## start PROVIDED MATERIAL
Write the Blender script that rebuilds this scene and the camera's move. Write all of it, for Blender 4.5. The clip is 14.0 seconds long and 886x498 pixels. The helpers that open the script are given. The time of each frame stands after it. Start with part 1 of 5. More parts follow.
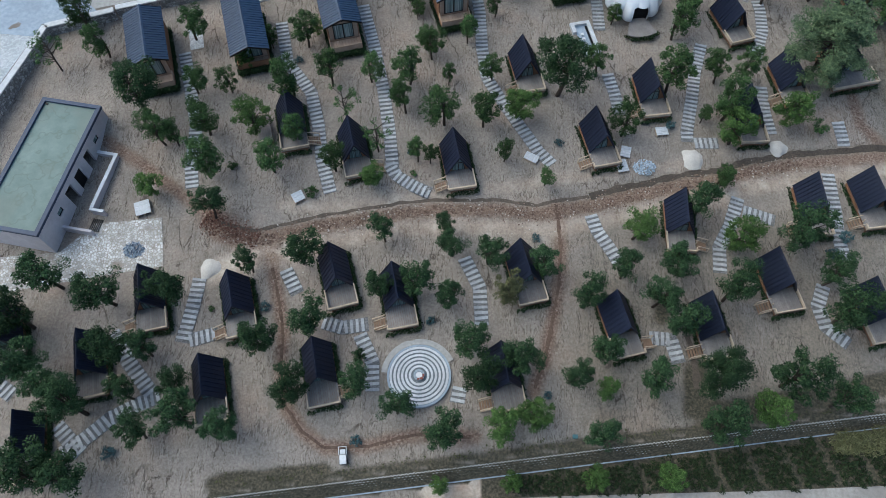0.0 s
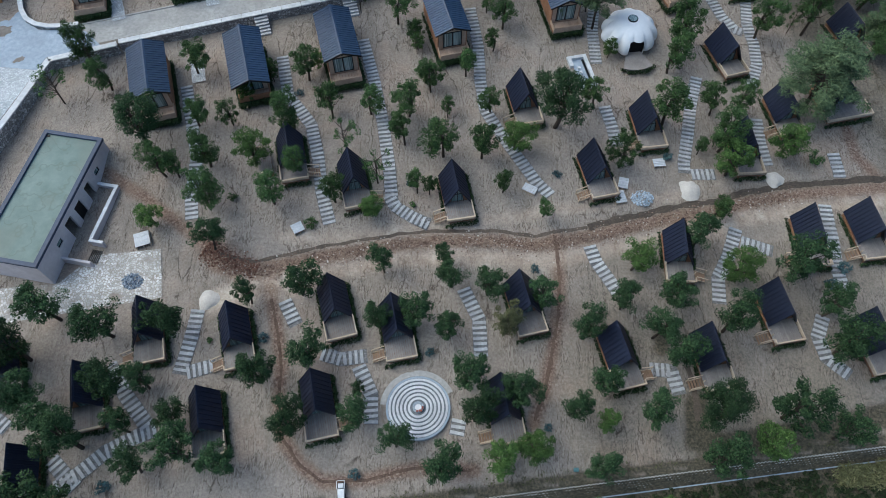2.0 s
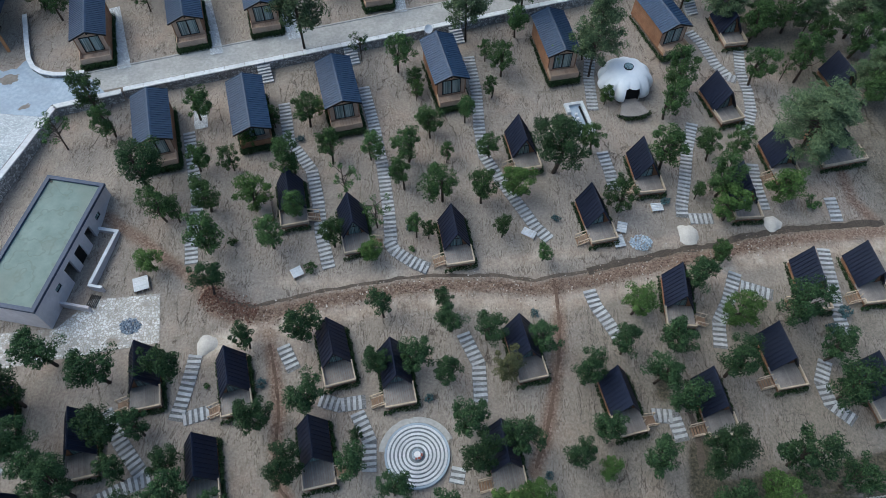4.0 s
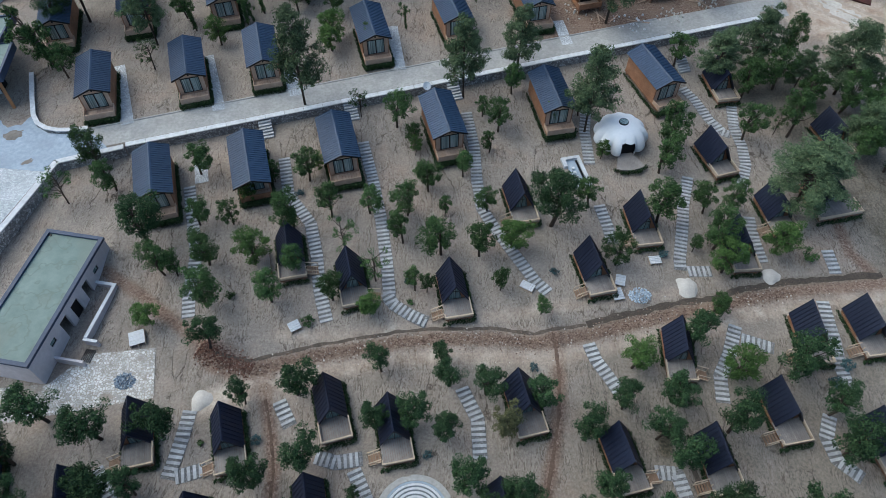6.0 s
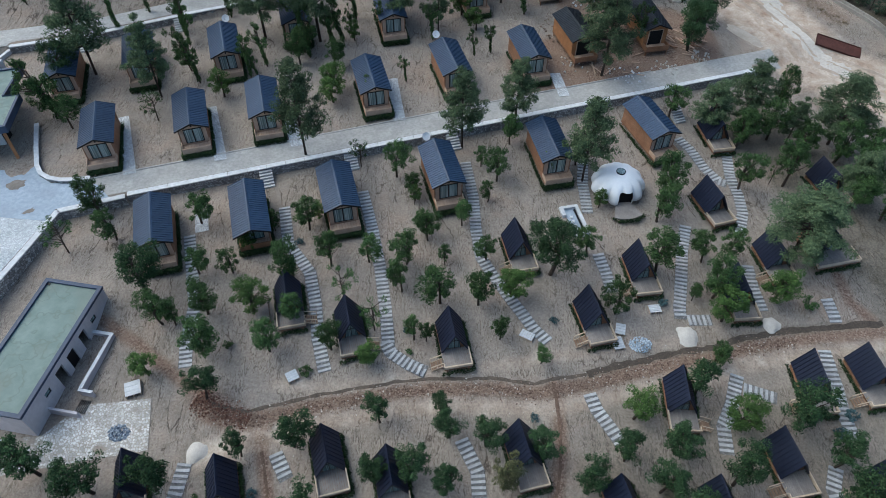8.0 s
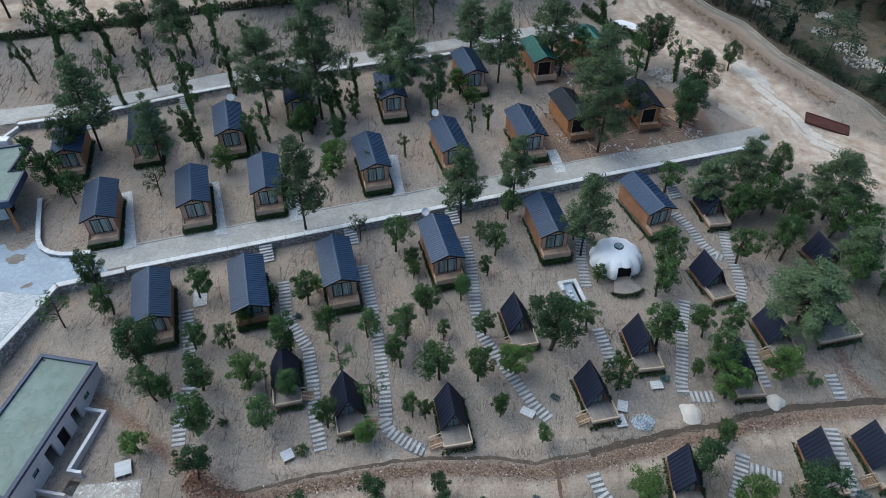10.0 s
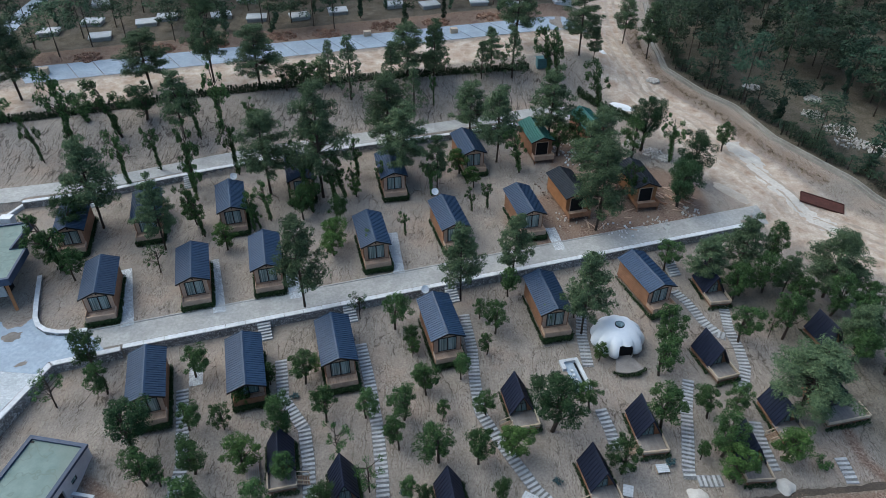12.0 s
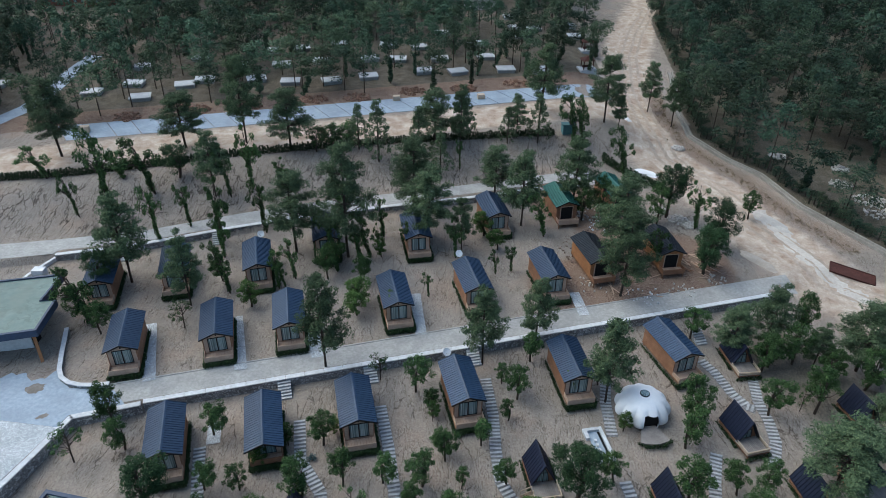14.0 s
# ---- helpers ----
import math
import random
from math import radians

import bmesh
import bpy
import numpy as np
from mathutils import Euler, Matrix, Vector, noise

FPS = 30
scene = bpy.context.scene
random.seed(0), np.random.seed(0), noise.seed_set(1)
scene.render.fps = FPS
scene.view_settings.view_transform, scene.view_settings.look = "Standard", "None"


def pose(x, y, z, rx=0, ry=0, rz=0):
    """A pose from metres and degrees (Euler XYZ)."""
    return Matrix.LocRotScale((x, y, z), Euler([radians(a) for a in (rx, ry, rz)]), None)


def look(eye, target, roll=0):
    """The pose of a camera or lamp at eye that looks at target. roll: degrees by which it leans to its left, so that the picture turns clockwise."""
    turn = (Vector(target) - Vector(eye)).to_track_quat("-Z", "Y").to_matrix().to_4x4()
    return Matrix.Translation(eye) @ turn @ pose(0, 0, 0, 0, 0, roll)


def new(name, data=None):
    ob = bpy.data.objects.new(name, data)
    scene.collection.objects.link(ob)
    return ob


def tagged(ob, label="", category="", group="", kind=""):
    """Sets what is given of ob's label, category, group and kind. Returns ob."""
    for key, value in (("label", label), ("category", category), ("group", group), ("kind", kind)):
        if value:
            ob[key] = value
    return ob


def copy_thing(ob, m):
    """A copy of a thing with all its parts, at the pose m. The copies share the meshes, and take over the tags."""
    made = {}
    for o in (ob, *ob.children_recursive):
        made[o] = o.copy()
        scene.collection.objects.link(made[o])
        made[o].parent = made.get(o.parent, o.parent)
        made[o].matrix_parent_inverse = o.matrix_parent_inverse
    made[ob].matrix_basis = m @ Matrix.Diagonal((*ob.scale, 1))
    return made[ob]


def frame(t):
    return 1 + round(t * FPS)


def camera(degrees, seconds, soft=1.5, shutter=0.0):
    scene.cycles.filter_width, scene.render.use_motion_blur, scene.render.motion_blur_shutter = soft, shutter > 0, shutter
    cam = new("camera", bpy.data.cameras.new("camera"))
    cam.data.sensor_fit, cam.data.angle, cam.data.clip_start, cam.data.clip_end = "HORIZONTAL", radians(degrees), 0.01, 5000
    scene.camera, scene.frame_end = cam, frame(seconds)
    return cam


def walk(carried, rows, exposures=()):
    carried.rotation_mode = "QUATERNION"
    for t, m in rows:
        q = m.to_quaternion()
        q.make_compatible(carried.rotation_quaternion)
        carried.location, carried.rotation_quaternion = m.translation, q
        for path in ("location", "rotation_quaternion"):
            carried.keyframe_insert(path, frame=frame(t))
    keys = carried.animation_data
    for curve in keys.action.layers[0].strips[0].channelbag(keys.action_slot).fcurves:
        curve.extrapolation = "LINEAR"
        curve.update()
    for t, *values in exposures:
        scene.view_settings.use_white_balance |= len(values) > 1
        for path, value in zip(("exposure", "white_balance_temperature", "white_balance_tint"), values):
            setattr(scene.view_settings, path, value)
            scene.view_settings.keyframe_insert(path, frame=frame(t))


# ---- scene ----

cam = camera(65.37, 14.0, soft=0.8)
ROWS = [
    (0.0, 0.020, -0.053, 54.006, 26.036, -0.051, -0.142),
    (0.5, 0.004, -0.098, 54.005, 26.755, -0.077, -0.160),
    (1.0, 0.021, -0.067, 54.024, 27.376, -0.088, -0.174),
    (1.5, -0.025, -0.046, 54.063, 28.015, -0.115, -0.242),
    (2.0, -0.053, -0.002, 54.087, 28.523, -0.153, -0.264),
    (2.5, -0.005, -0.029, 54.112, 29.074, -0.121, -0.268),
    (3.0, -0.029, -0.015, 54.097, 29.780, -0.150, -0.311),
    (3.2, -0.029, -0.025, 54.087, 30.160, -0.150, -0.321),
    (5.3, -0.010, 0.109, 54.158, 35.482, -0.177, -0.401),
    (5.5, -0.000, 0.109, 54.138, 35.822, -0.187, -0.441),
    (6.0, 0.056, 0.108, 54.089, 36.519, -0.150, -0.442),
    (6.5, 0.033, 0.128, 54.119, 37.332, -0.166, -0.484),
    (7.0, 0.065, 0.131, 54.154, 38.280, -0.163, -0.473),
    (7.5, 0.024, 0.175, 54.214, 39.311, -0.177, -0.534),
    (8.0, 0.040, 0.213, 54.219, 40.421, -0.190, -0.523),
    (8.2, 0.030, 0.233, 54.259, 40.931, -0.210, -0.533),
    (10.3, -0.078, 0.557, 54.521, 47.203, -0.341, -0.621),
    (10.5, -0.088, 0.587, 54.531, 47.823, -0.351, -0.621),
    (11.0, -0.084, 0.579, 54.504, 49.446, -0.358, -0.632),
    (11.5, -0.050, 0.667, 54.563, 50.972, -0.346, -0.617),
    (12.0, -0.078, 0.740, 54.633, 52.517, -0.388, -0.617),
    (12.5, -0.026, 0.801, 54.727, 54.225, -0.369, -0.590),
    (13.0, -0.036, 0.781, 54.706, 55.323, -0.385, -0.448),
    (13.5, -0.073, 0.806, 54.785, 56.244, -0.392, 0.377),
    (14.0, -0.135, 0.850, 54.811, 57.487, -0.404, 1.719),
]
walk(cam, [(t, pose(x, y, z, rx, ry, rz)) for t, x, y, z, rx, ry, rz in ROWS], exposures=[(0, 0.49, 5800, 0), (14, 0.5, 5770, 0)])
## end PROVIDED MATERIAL
PROBLEM TO SOLVE: From the data above, pick out each line containing "soft" and copy it.

EXPECTED ANSWER:
def camera(degrees, seconds, soft=1.5, shutter=0.0):
    scene.cycles.filter_width, scene.render.use_motion_blur, scene.render.motion_blur_shutter = soft, shutter > 0, shutter
cam = camera(65.37, 14.0, soft=0.8)